При этом страна его не понимала и понимать не желала — видать, он не ошибся, когда выкрикнул истерически: «Я не твой, снеговая уродина!» К посмертному признанию соотечественники еще были способны, но живой Маяковской раздражал их нестерпимо. Особенно ярились литературные недруги, в глубине души отлично понимавшие меру его таланта и своей бездарности. Не было ничтожества, которое не попрекнуло бы его лояльностью к власти и не приписало бы самого низменного мотива. Каждый из этих ругателей, пинателей и попрекателей сознавал полное бескорыстие Маяковского, нимало не лукавившего в конце пути: «Мне и рубля не накопили строчки». Кое-какая корысть, впрочем, была — Маяковский надеялся, что революция станет аргументом в литературной борьбе, сметет ненавистное ему старое искусство; в начале восемнадцатого у него была с Луначарским бурная газетная дискуссия по этому поводу. И ведь вся эта борьба была — не за славу и личное благоденствие, а за новое искусство, под знамена которого он встал!
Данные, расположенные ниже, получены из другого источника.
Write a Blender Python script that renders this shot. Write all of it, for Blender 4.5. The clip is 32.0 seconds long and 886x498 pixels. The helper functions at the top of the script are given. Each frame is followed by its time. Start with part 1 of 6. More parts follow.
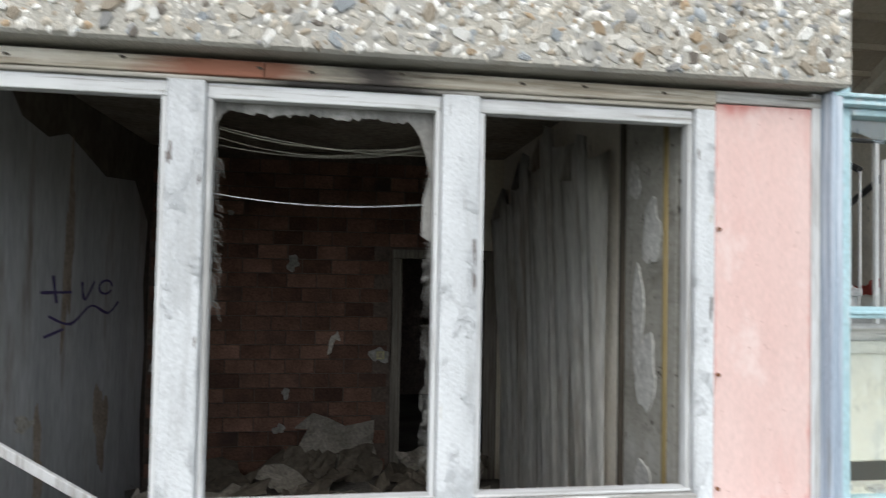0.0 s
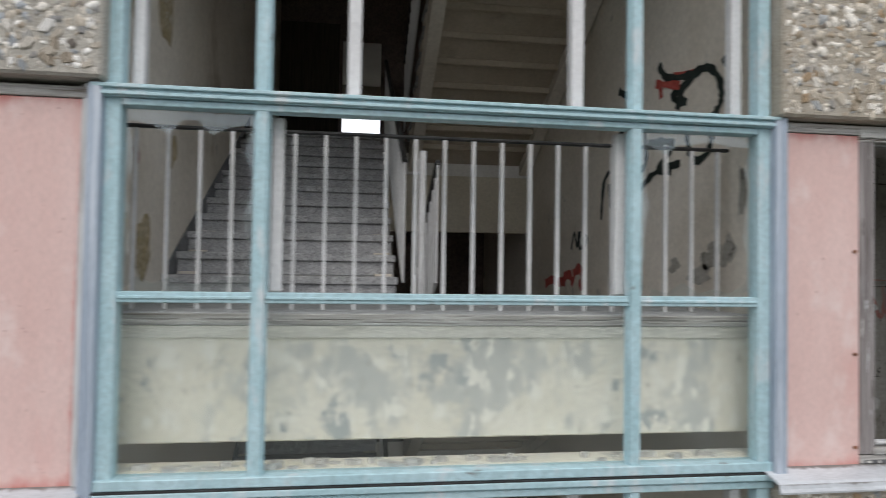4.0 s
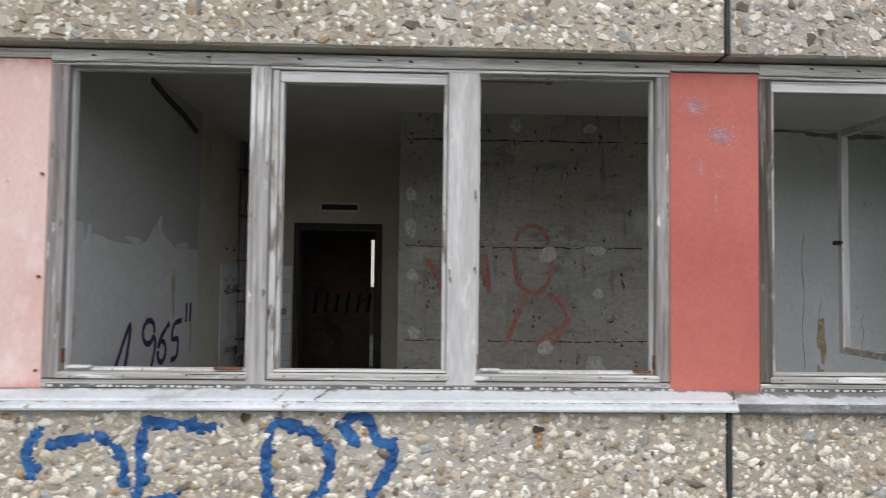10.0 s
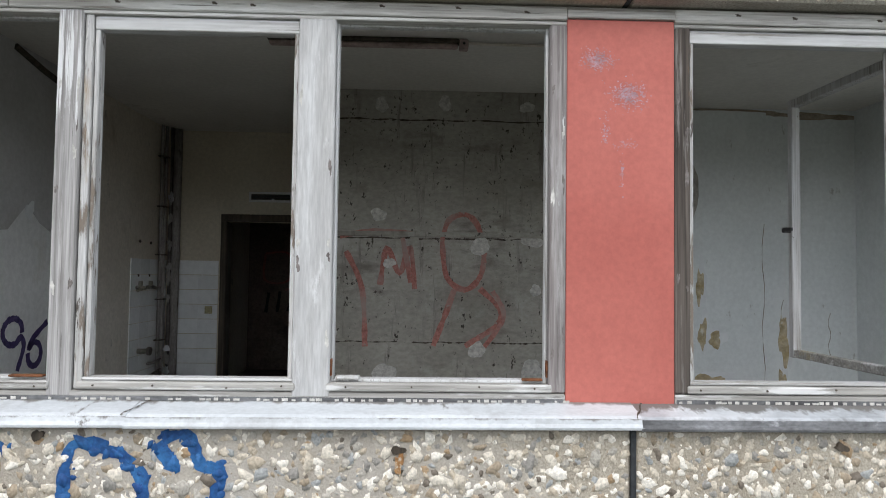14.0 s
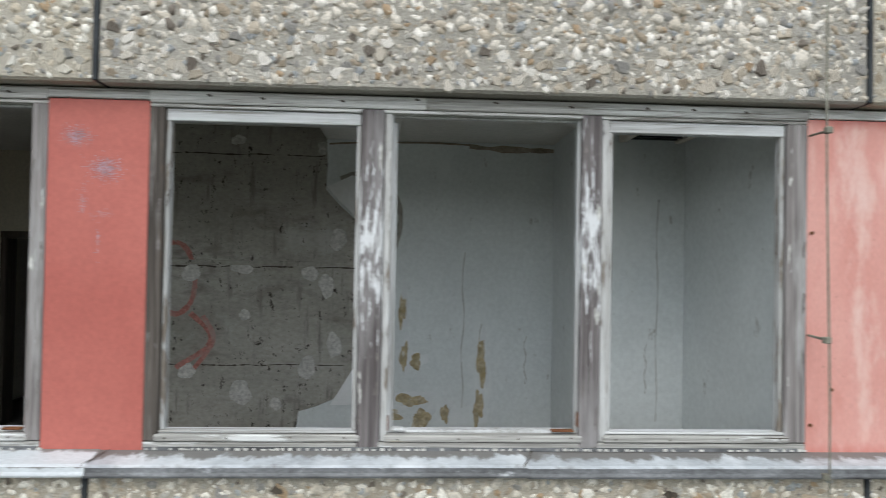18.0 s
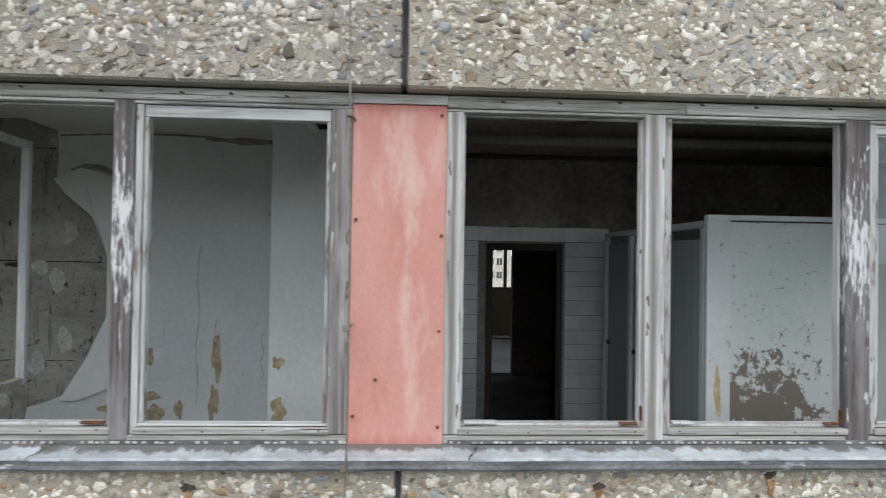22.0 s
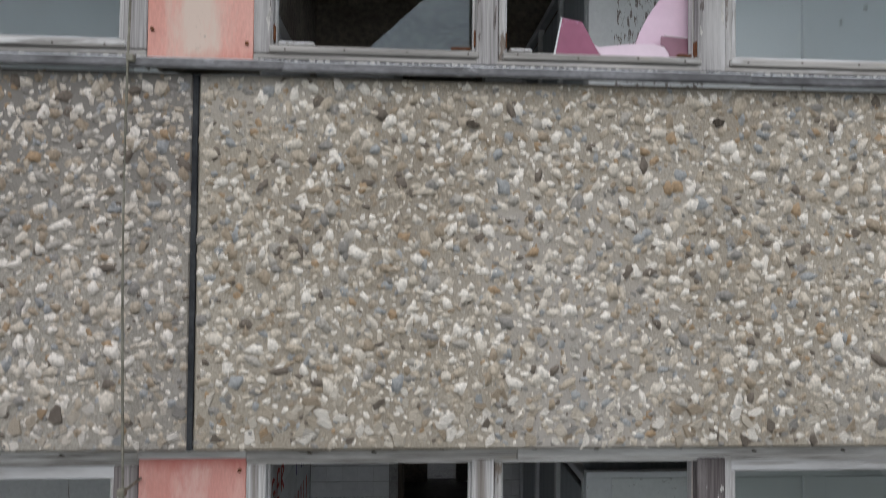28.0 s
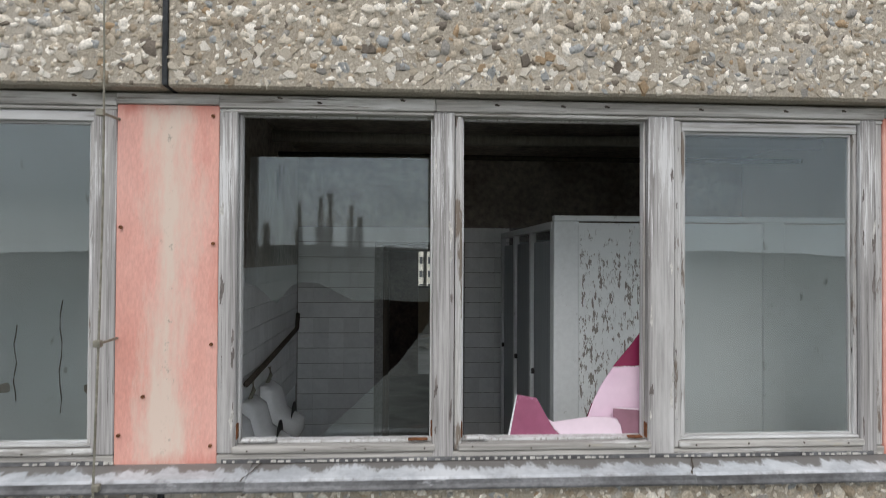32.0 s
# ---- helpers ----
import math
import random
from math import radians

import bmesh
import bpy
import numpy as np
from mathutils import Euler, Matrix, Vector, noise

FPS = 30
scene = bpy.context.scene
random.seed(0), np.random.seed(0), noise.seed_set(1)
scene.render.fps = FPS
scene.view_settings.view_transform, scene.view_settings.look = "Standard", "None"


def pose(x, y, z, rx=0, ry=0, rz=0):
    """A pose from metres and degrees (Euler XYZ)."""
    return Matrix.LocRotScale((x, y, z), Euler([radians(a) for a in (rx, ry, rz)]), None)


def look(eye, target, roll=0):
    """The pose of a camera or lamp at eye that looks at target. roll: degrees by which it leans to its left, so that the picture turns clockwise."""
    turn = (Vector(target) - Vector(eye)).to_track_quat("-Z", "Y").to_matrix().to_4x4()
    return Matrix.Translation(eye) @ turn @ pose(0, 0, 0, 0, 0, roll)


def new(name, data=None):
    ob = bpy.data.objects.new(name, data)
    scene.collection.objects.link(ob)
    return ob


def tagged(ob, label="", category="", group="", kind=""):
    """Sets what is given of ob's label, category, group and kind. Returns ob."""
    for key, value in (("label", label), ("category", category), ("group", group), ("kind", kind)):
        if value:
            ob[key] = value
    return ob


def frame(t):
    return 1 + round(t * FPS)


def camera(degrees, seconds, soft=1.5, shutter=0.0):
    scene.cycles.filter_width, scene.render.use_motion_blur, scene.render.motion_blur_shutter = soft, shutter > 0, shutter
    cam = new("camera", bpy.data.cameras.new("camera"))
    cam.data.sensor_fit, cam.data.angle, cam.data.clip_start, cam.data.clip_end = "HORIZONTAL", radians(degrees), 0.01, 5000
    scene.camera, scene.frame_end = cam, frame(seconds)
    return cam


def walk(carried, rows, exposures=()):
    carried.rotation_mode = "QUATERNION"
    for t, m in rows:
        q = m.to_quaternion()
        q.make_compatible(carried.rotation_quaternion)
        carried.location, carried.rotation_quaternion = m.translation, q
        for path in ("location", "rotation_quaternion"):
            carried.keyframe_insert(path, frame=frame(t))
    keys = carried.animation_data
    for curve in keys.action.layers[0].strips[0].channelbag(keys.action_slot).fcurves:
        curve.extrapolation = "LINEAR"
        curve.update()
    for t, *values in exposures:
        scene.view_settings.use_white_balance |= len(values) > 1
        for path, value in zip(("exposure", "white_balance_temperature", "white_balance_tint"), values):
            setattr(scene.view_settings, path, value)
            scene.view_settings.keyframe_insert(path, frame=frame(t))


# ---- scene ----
cam = camera(69.0, 32.0, soft=0.7, shutter=0.5)
PATH = [
    (0, (0.502, -2.359, 1.87), (0.792, -0.382, 1.93), 1.1),
    (0.5, (0.859, -2.414, 1.706), (1.16, -0.438, 1.793), 0.8),
    (1, (0.939, -2.415, 1.715), (1.252, -0.442, 1.802), 0.7),
    (1.5, (1.091, -2.435, 1.758), (1.407, -0.462, 1.835), 0.8),
    (2, (1.416, -2.5, 1.779), (1.726, -0.525, 1.857), 0.9),
    (2.5, (1.841, -2.578, 1.812), (2.136, -0.601, 1.891), 0.9),
    (3, (2.284, -2.66, 1.804), (2.592, -0.686, 1.9), 0.8),
    (3.5, (2.857, -2.743, 1.867), (3.142, -0.764, 1.926), 0.95),
    (4, (3.473, -2.852, 1.87), (3.748, -0.871, 1.924), 0.9),
    (4.5, (4.098, -2.966, 1.855), (4.372, -0.986, 1.915), 0.8),
    (6.5, (5.971, -3.227, 1.817), (6.122, -1.234, 1.883), 0.5),
    (7, (5.962, -3.223, 1.805), (6.117, -1.23, 1.869), 0.5),
    (7.5, (6.014, -3.218, 1.78), (6.16, -1.224, 1.844), 0.6),
    (8, (6.19, -3.229, 1.734), (6.314, -1.234, 1.793), 0.8),
    (8.5, (6.512, -3.235, 1.706), (6.625, -1.239, 1.767), 0.8),
    (9, (6.94, -3.249, 1.643), (7.011, -1.251, 1.706), 0.9),
    (9.5, (7.355, -3.25, 1.572), (7.418, -1.252, 1.635), 0.8),
    (10, (7.758, -3.189, 1.514), (7.817, -1.191, 1.59), 0.7),
    (10.5, (8.055, -3.078, 1.504), (8.109, -1.08, 1.586), 0.7),
    (11, (8.128, -3.015, 1.493), (8.185, -1.018, 1.575), 0.6),
    (11.5, (8.088, -2.985, 1.476), (8.145, -0.988, 1.555), 0.6),
    (12, (8.12, -2.915, 1.448), (8.177, -0.918, 1.533), 0.7),
    (12.5, (8.26, -2.802, 1.473), (8.314, -0.804, 1.557), 0.8),
    (13, (8.41, -2.692, 1.451), (8.464, -0.694, 1.54), 0.8),
    (13.5, (8.406, -2.648, 1.407), (8.466, -0.65, 1.489), 0.8),
    (15.5, (8.388, -2.733, 1.78), (8.435, -0.735, 1.858), 0.7),
    (16, (8.673, -2.781, 1.757), (8.718, -0.783, 1.841), 1.0),
    (16.5, (9.144, -2.826, 1.833), (9.204, -0.827, 1.864), 1.0),
    (17, (9.605, -2.892, 1.845), (9.705, -0.894, 1.87), 0.9),
    (17.5, (10.138, -2.973, 1.833), (10.229, -0.975, 1.869), 0.9),
    (18, (10.645, -3.018, 1.838), (10.744, -1.021, 1.87), 1.0),
    (18.5, (11.102, -3.034, 1.837), (11.207, -1.037, 1.875), 1.0),
    (19, (11.476, -3.055, 1.848), (11.59, -1.058, 1.877), 0.9),
    (19.5, (11.661, -3.065, 1.831), (11.774, -1.069, 1.869), 0.8),
    (20, (11.752, -3.065, 1.83), (11.865, -1.068, 1.867), 0.8),
    (20.5, (11.896, -3.078, 1.839), (12.01, -1.081, 1.868), 0.9),
    (21, (12.156, -3.087, 1.818), (12.264, -1.09, 1.851), 0.9),
    (21.5, (12.489, -3.075, 1.798), (12.592, -1.078, 1.84), 0.9),
    (22, (12.813, -3.057, 1.81), (12.922, -1.06, 1.845), 0.9),
    (22.5, (13.154, -3.024, 1.818), (13.263, -1.027, 1.854), 0.9),
    (23, (13.524, -3.022, 1.829), (13.624, -1.024, 1.86), 0.9),
    (23.5, (13.763, -3.014, 1.862), (13.869, -1.017, 1.89), 0.9),
    (24, (13.823, -2.987, 1.885), (13.932, -0.99, 1.913), 0.8),
    (24.5, (13.818, -2.969, 1.988), (13.924, -0.972, 2.022), 0.7),
    (26.5, (13.736, -2.907, 2.489), (13.846, -0.911, 2.538), 0.7),
    (27, (13.697, -2.856, 2.637), (13.813, -0.86, 2.686), 0.6),
    (27.5, (13.672, -2.82, 2.956), (13.789, -0.824, 3.002), 0.6),
    (28, (13.648, -2.807, 3.382), (13.769, -0.811, 3.425), 0.6),
    (28.5, (13.645, -2.836, 3.765), (13.761, -0.839, 3.797), 0.7),
    (29, (13.626, -2.911, 4.06), (13.74, -0.914, 4.089), 0.6),
    (29.5, (13.64, -2.993, 4.33), (13.753, -0.997, 4.355), 0.6),
    (30, (13.665, -3.043, 4.573), (13.776, -1.047, 4.599), 0.5),
    (30.5, (13.69, -3.057, 4.796), (13.807, -1.061, 4.822), 0.4),
    (31, (13.746, -3.056, 4.973), (13.861, -1.059, 4.997), 0.4),
    (31.5, (13.784, -3.024, 5.004), (13.9, -1.028, 5.032), 0.4),
    (32, (13.82, -2.947, 5.16), (13.941, -0.951, 5.185), 0.3),
]
EXPOSURES = [(0, 0.72, 6500, 8), (0.9, 0.42, 6620, 12), (4, 0.05, 6650, 12), (8, 0.16, 6720, 13), (11, 0.46, 6570, 11), (13.5, 0.52, 6500, 10), (16, 0.54, 6500, 10), (18, 0.42, 6420, 6), (20, 0.30, 6400, 7), (25, 0.27, 6400, 7), (27.5, -0.20, 6560, 12), (29, -0.26, 6330, 12), (30.5, -0.08, 6500, 11), (32, 0.10, 6700, 11)]
walk(cam, [(t, look(eye, target, roll)) for t, eye, target, roll in PATH], EXPOSURES)

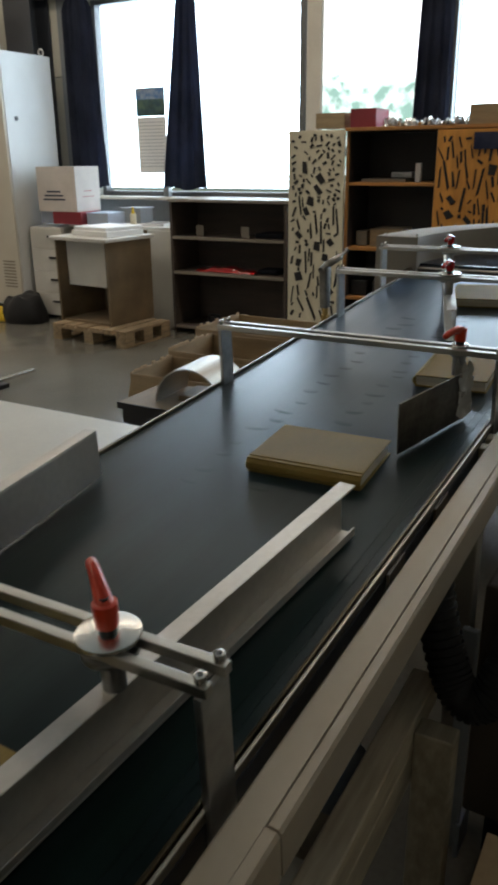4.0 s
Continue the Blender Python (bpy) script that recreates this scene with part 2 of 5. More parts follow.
M_TAPE = mat("clear_wrap_tape", (0.55, 0.53, 0.48), 0.25, grain=30, amount=0.2, bump=0.3)
M_COVER = mat("brown_grey_machine_paint", (0.13, 0.105, 0.078), 0.6, grain=200, amount=0.08, bump=0.08, stain=2, stain_amount=0.15)
M_GUNMETAL = mat("worn_cast_gunmetal", (0.20, 0.185, 0.16), 0.42, 1.0, grain=80, amount=0.25, bump=0.2, stain=12, stain_amount=0.25)
M_DRIVE = mat("dark_drive_cover_paint", (0.085, 0.068, 0.050), 0.72, grain=200, amount=0.08, bump=0.08, stain=2, stain_amount=0.15, spec=0.2)
M_BRASSY = mat("worn_brassy_plate", (0.52, 0.46, 0.32), 0.32, 0.9, grain=60, amount=0.25, bump=0.15, stain=40, stain_amount=0.35)
M_EDGE = mat("dark_brassy_edge_strip", (0.10, 0.080, 0.048), 0.34, 1.0, grain=50, amount=0.3, bump=0.2, stretch=(1, 8, 8), stain=6, stain_amount=0.4)
M_SKIRT = mat("beige_skirt_paint", (0.30, 0.24, 0.20), 0.55, grain=200, amount=0.06, bump=0.05, stain=2, stain_amount=0.12)
M_BEZEL = mat("pale_teal_bezel", (0.42, 0.55, 0.55), 0.4, grain=200, amount=0.04)
M_WRAP = mat("clear_plastic_wrap", (0.60, 0.52, 0.40), 0.12, grain=30, amount=0.2, bump=0.5)
M_WRAP.node_tree.nodes["Principled BSDF"].inputs["Alpha"].default_value = 0.42
E_RED = glow("red_signal_glow", (1.0, 0.02, 0.04), 4.0)
E_GREEN = glow("green_indicator_glow", (0.05, 1.0, 0.35), 3.0)
E_WHITE = glow("white_indicator_glow", (1.0, 0.9, 0.75), 3.0)
E_SCREEN = glow("screen_blue_glow", (0.06, 0.20, 0.55), 0.42)
E_SCREENLIGHT = glow("screen_pale_glow", (0.35, 0.55, 0.8), 0.5)
E_TUBE = glow("fluorescent_tube_glow", (1.0, 0.86, 0.66), 6.0)

# ---- mesh helpers ----
I4 = Matrix.Identity(4)


def thing(name, m, label, category, group="", kind=""):
    ob = new(name)
    ob.empty_display_size = 0.05
    ob.matrix_world = m
    return tagged(ob, label, category, group, kind)


def mesh_of(name, bm, material, smooth=False):
    me = bpy.data.meshes.new(name)
    bm.normal_update()
    bm.to_mesh(me)
    bm.free()
    me.materials.append(material)
    if smooth:
        me.polygons.foreach_set("use_smooth", [True] * len(me.polygons))
        me.set_sharp_from_angle(angle=radians(35))
    return me


def part(name, bm, material, parent, label="", smooth=False, kind=""):
    ob = new(name, mesh_of(name, bm, material, smooth))
    ob.parent = parent
    return tagged(ob, label, kind=kind)


def solo(name, bm, material, label, category, m=I4, kind="", group="", smooth=False):
    ob = new(name, mesh_of(name, bm, material, smooth))
    ob.matrix_world = m
    return tagged(ob, label, category, group, kind)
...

Спору нет, он был человек в полном смысле партийный — организатор, вдохновитель, не мысливший себя вне группы; но ведь и это было никак не личным мотивом! Он-то всегда понимал, что не участие в группе придает ему весу — ровно наоборот! Он один был центром и душой российского футуризма и наследовавшего ему ЛЕФа; он притягивал все громы и принимал на себя все обвинения. При этом всю жизнь тосковал по равному, потому-то так и тянулся к Пастернаку. За Маяковским нет ни единого корыстного поступка, ни единого отречения от друзей,— а если временами, случалось, он и вел себя некорпоративно, участвуя в травле Пильняка или Булгакова, так ведь он искренне считал себя принадлежащим к другой корпорации!

6

В «Охранной грамоте» Пастернак говорит:

«Едва ли найдется в истории другой пример того, чтобы человек, так далеко ушедший в новом опыте, в час, им самим предсказанный, когда этот опыт, пусть и ценой неудобств, стал бы так насущно нужен, так полно бы от него отказался. Его место в революции, внешне столь логичное, внутренне столь принужденное и пустое, навсегда останется для меня загадкой».

Иными словами — куда делся талант Маяковского после «150.000.000»?

Ответ кроется в размытой, комплиментарной внешне и резкой по сути характеристике, которую Пастернак дает Маяковскому в третьей главке второй части «Грамоты»:

«Он в большей степени, чем остальные люди, был весь в явленьи. Он существовал точно на другой день после огромной душевной жизни, крупно прожитой впрок на все случаи, и все заставали его уже в снопе ее бесповоротных последствий. (…) За его манерою держаться чудилось нечто подобное решенью, когда оно приведено в исполненье и следствия его уже не подлежат отмене. Таким решеньем,— спешно уходит Пастернак от слишком откровенной констатации в прямую и явную лесть,— была его гениальность, встреча с которой когда-то так его потрясла, что стала ему на все времена тематическим предписаньем».